По терминологии британского историка Джона Эллиотта, большинство государств раннего Нового времени представляли собой «составные монархии» (composite monarchies), т. е. несколько стран или исторических областей, объединенных под властью одного монарха. С некоторыми оговорками эта характеристика применима и к государству Ивана III. Наряду с землями, считавшимися великокняжескими и управлявшимися наместниками московского государя, в его державу входило немало областей разного статуса и происхождения, обладавших той или иной степенью внутренней автономии. Однако, в отличие от королевств Арагона, Валенсии, Сицилии и Неаполя, а также Каталонии и нидерландских провинций в составе испанской монархии, ревностно защищавших свои старинные права и привилегии, или так называемых pays d’états, т. е. провинций со своими представительными органами (штатами) во Французском королевстве, автономии в составе Московского государства имели тенденцию к сокращению, а затем — и к полному исчезновению.
Единственный известный нам случай, когда привилегии присоединяемого к России города или земли были закреплены на бумаге, относится к лету 1514 года: во время переговоров о капитуляции Смоленска жители получили от Василия III жалованную грамоту, гарантировавшую сохранение прав, которыми горожане пользовались в Великом княжестве Литовском. Но раскрытие в Смоленске осенью того же года пролитовского заговора привело к фактической отмене этого документа и выселению из города проявивших нелояльность к московскому государю жителей. В целом же в России XVI века возобладала модель полной интеграции покоренных земель «по праву завоевания»: после Смоленска такая же судьба ожидала Казань (1552), Астрахань (1556) и другие города и территории. В европейской перспективе это напоминало модель интеграции покоренного английскими королями Уэльса, который в соответствии с актами 1536 и 1543 годов управлялся по тем же правилам и законам, что и собственно английские графства. Вариант формально равноправной унии — по типу Кастилии и Арагона (1469), Польши и Литвы (1569), Англии и Шотландии (1603) — не нашел применения в России того времени, хотя сам титул русских царей XVI–XVII веков, подробно перечислявший все принадлежавшие им владения, напоминал о сложносоставном характере этого государства.
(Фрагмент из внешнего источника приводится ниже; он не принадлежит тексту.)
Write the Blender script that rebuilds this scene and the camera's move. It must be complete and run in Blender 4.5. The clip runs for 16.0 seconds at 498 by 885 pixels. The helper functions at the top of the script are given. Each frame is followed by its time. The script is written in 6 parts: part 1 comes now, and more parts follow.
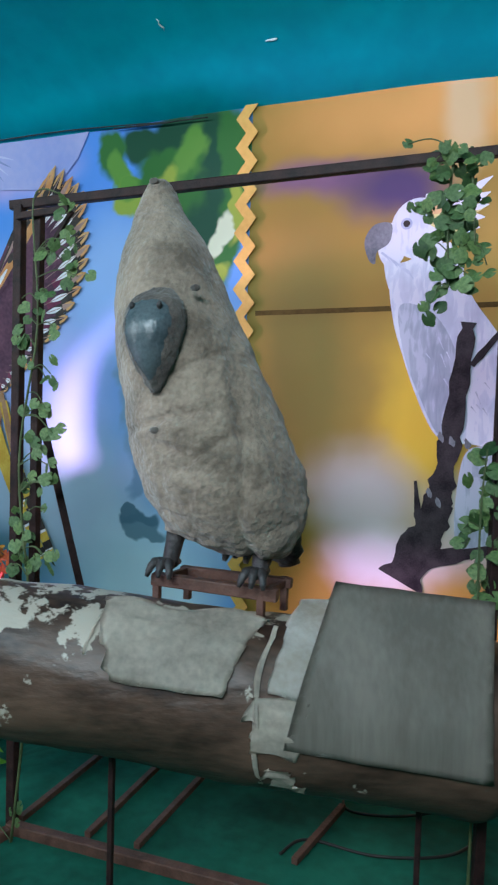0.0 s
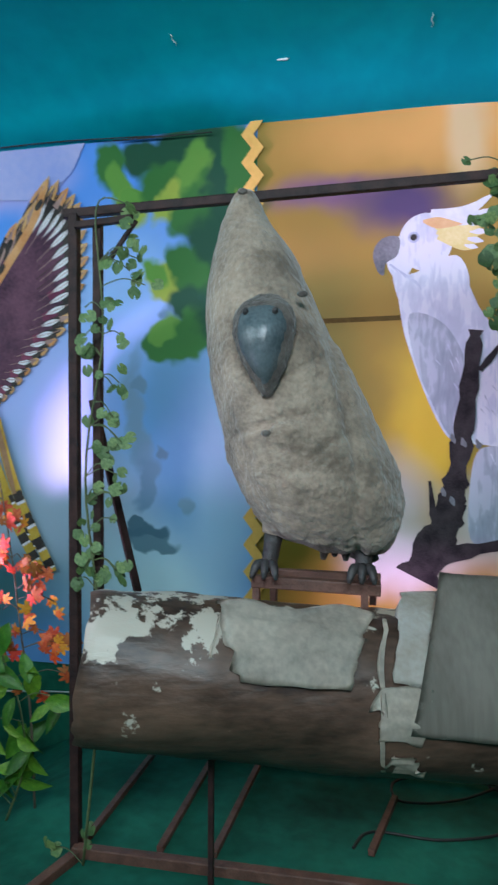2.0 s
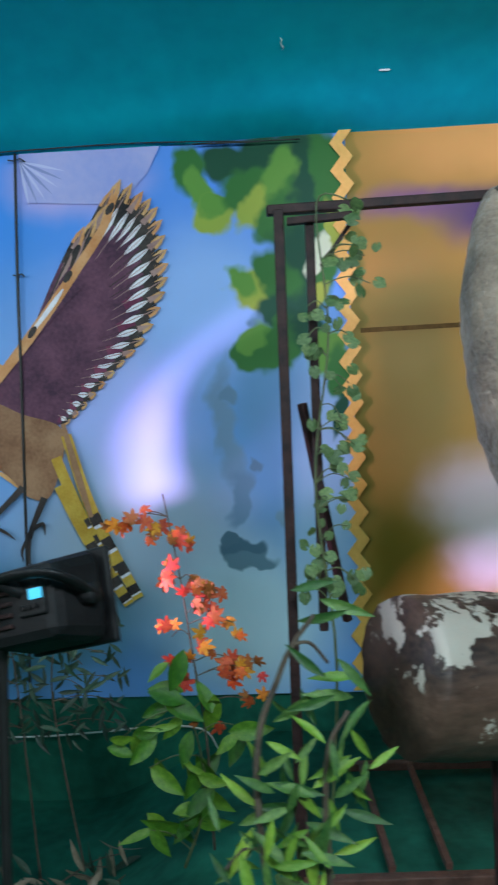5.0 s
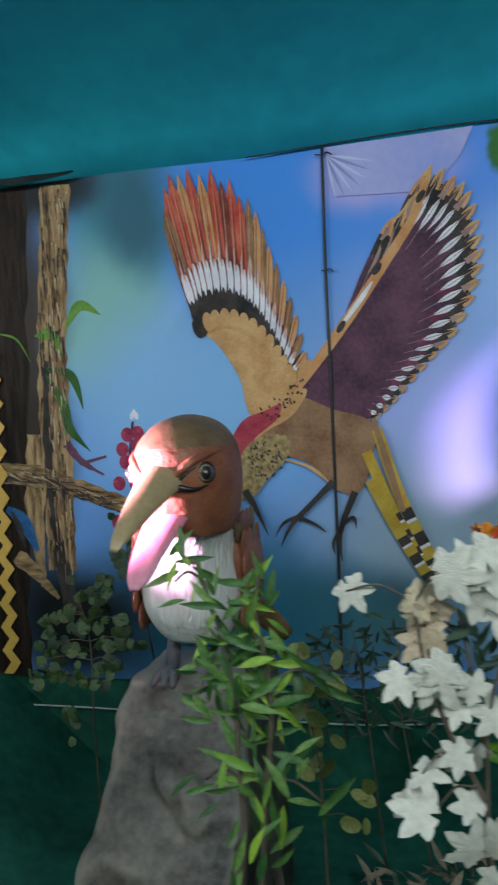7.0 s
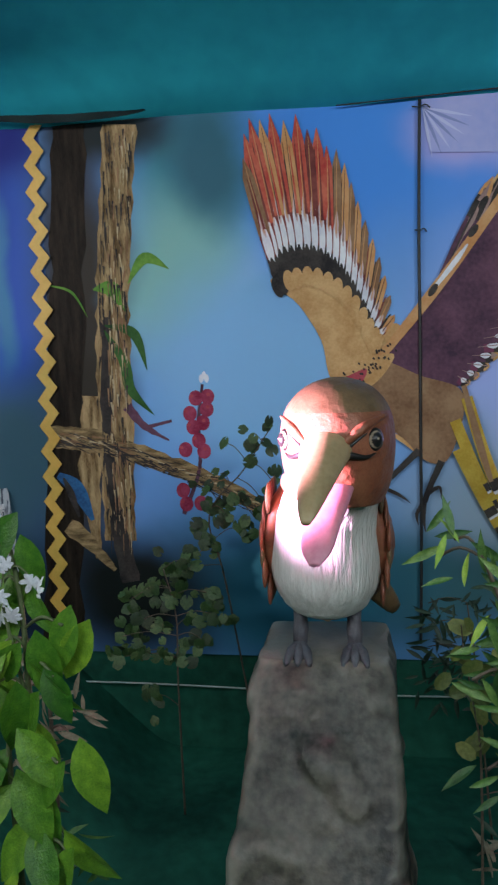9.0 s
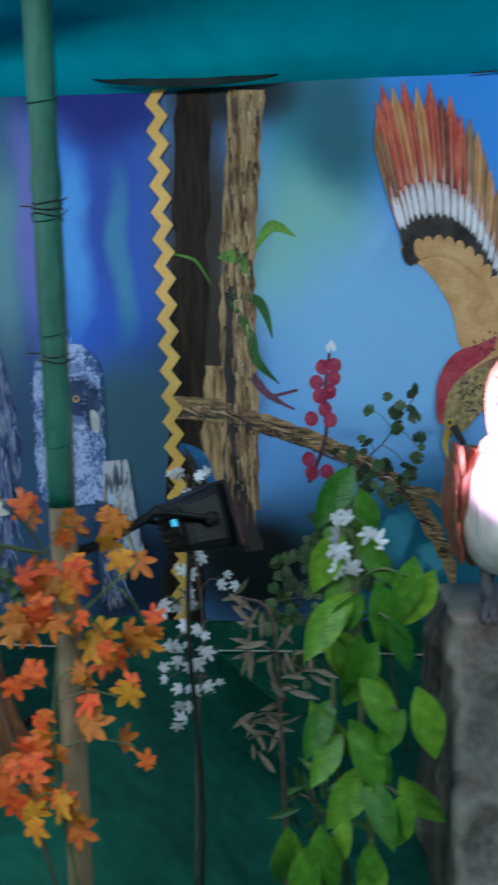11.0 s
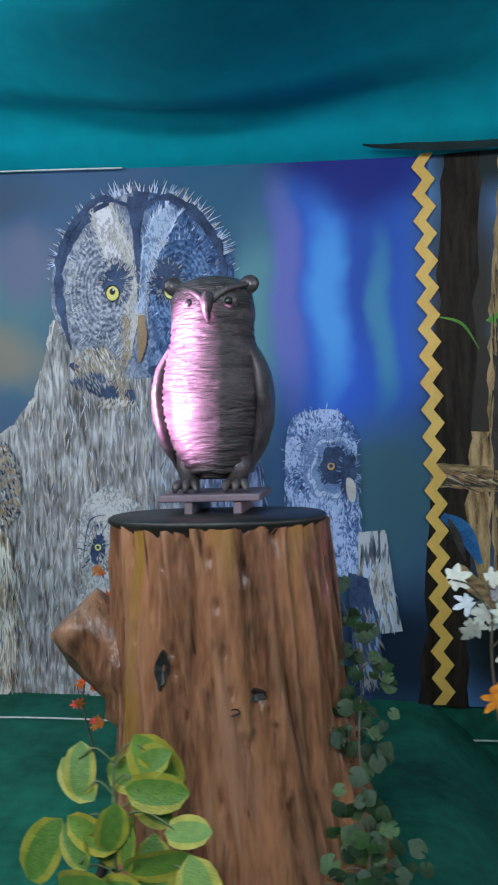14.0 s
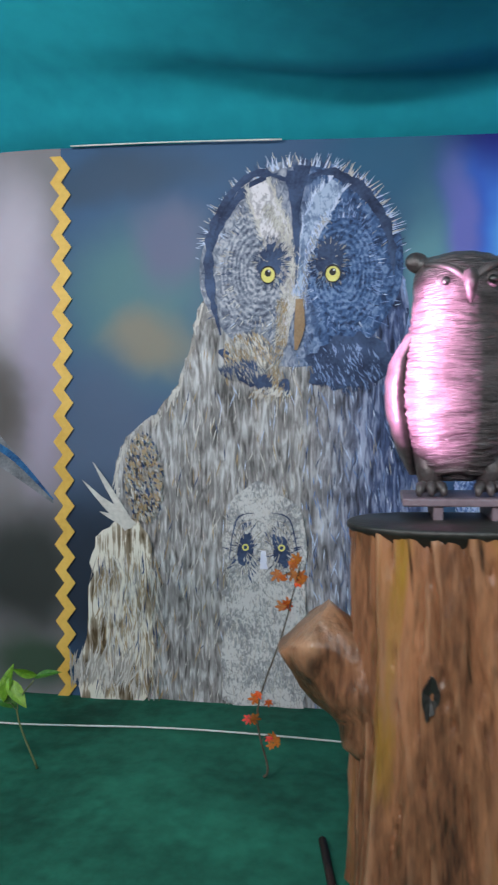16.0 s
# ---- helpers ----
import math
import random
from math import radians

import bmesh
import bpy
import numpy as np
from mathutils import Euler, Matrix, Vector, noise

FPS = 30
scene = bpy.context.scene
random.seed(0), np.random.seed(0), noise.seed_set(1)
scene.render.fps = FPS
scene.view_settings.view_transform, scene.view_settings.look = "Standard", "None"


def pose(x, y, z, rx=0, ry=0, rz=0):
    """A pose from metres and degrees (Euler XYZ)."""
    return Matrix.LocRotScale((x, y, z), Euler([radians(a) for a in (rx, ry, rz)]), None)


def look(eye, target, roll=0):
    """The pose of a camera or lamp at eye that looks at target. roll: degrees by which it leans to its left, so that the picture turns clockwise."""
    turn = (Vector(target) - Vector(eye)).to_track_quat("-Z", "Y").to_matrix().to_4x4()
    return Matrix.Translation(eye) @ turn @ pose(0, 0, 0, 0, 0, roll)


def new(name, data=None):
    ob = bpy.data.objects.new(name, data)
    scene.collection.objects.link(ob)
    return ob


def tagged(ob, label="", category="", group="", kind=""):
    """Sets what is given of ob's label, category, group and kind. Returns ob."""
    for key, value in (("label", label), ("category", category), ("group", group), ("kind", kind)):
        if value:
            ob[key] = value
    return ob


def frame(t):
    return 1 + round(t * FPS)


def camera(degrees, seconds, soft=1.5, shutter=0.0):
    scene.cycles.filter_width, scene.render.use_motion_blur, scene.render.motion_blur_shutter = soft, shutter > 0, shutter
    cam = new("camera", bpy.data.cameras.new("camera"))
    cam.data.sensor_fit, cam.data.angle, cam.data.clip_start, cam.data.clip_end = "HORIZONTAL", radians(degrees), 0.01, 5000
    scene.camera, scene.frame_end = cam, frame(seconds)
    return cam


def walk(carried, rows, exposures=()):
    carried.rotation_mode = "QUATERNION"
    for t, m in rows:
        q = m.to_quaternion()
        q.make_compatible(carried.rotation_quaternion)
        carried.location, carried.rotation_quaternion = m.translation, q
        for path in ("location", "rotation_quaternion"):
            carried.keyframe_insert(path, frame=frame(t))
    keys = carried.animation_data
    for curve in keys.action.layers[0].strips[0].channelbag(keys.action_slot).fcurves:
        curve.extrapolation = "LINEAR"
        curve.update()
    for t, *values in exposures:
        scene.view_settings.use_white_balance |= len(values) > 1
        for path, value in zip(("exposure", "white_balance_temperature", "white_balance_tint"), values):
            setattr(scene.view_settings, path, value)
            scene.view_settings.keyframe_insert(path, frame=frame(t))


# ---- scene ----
cam = camera(37.4, 16.0, soft=2.2, shutter=0.5)
PATH = [
    (0, (1.588, 0.45, 1.593), (0.856, 2.309, 1.491), 1.7),
    (0.5, (1.501, 0.444, 1.566), (0.791, 2.312, 1.487), 1.7),
    (1, (1.427, 0.393, 1.581), (0.734, 2.268, 1.514), 2.5),
    (1.5, (1.281, 0.295, 1.583), (0.709, 2.211, 1.552), 0.3),
    (2, (1.142, 0.26, 1.554), (0.673, 2.203, 1.5), 0.2),
    (2.5, (1.029, 0.281, 1.531), (0.822, 2.269, 1.479), 0.3),
    (3, (0.933, 0.258, 1.504), (0.787, 2.252, 1.45), 0.8),
    (3.2, (0.862, 0.238, 1.489), (0.753, 2.235, 1.446), 0.4),
    (5.3, (0.005, 0.175, 1.526), (-0.093, 2.173, 1.529), -2.6),
    (5.5, (-0.063, 0.168, 1.537), (-0.231, 2.161, 1.505), -2.5),
    (6, (-0.223, 0.165, 1.576), (-0.556, 2.136, 1.515), -2.2),
    (6.5, (-0.384, 0.16, 1.614), (-0.848, 2.105, 1.553), -2.7),
    (7, (-0.547, 0.121, 1.639), (-1.038, 2.059, 1.58), -2.9),
    (7.5, (-0.745, 0.094, 1.662), (-1.204, 2.039, 1.58), -2.6),
    (8, (-0.907, 0.143, 1.656), (-1.406, 2.077, 1.564), -5.0),
    (8.2, (-0.971, 0.155, 1.657), (-1.477, 2.087, 1.551), -3.6),
    (10.3, (-1.651, 0.069, 1.632), (-1.673, 2.059, 1.438), -1.9),
    (10.5, (-1.727, 0.057, 1.63), (-1.786, 2.047, 1.444), -1.8),
    (11, (-1.929, 0.031, 1.62), (-2.135, 2.01, 1.412), -1.9),
    (11.5, (-2.082, 0.076, 1.631), (-2.365, 2.044, 1.414), -2.8),
    (12, (-2.279, 0.057, 1.637), (-2.521, 2.034, 1.457), -1.5),
    (12.5, (-2.43, 0.034, 1.643), (-2.671, 2.016, 1.513), -3.2),
    (13, (-2.582, 0.016, 1.668), (-2.881, 1.993, 1.623), -1.7),
    (13.5, (-2.753, 0.067, 1.668), (-3.129, 2.031, 1.643), -3.1),
    (14, (-2.923, 0.067, 1.647), (-3.221, 2.045, 1.624), -1.9),
    (14.5, (-3.089, 0.03, 1.668), (-3.338, 2.014, 1.625), -3.0),
    (15, (-3.247, 0.085, 1.655), (-3.509, 2.067, 1.616), -2.5),
    (15.5, (-3.392, 0.139, 1.68), (-3.731, 2.11, 1.631), -2.0),
    (16, (-3.536, 0.206, 1.664), (-3.897, 2.173, 1.623), -0.7),
]
EXPOSURES = [(0, 0.05, 6300, 11), (3.2, 0.05, 6400, 11), (5.5, -0.1, 6400, 12), (7.0, -0.32, 6900, 16), (8.2, -0.36, 7000, 20), (10.5, -0.55, 6700, 18),
             (11.0, -0.3, 6100, 10), (12.0, 0.0, 5300, 1), (12.5, -0.08, 5300, 1), (13.5, -0.12, 6100, 12), (14.5, -0.12, 6500, 15), (16.0, -0.05, 7000, 17)]
walk(cam, [(t, look(eye, target, roll)) for t, eye, target, roll in PATH], EXPOSURES)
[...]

Вместе с тем держава Ивана III и его наследников имела с монархиями австрийских и испанских Габсбургов, а также с Османской империей одну важную общую черту: все они были династическими, а не национальными государствами. И хотя, подобно Габсбургам и Османам, московские государи также использовали лозунги защиты веры для обоснования своей завоевательной политики, все-таки главным мотивом их экспансии и на запад, и на восток было «возвращение» наследия предков — киевских князей.
Когда Иван III в январе 1493 года в посольстве к великому князю литовскому Александру впервые назвал себя «государем и великим князем всея Руси», сразу же последовал протест литовской стороны, не без оснований усмотревшей в этом претензии на русские земли, входившие в состав Великого княжества Литовского. Споры о титуле продолжались десять лет, и лишь проиграв две войны своему сопернику и тестю, великому князю московскому, Александр согласился признать новый титул Ивана III. На мирных переговорах весной 1503 года, подведших итог длительному военному противостоянию, московский государь гордо заявил литовским послам: «Ано и не то одно наша отчина, кои городы и волости ныне за нами: и вся Рускаа земля Божьею волею из старины, от наших прародителей наша отчина».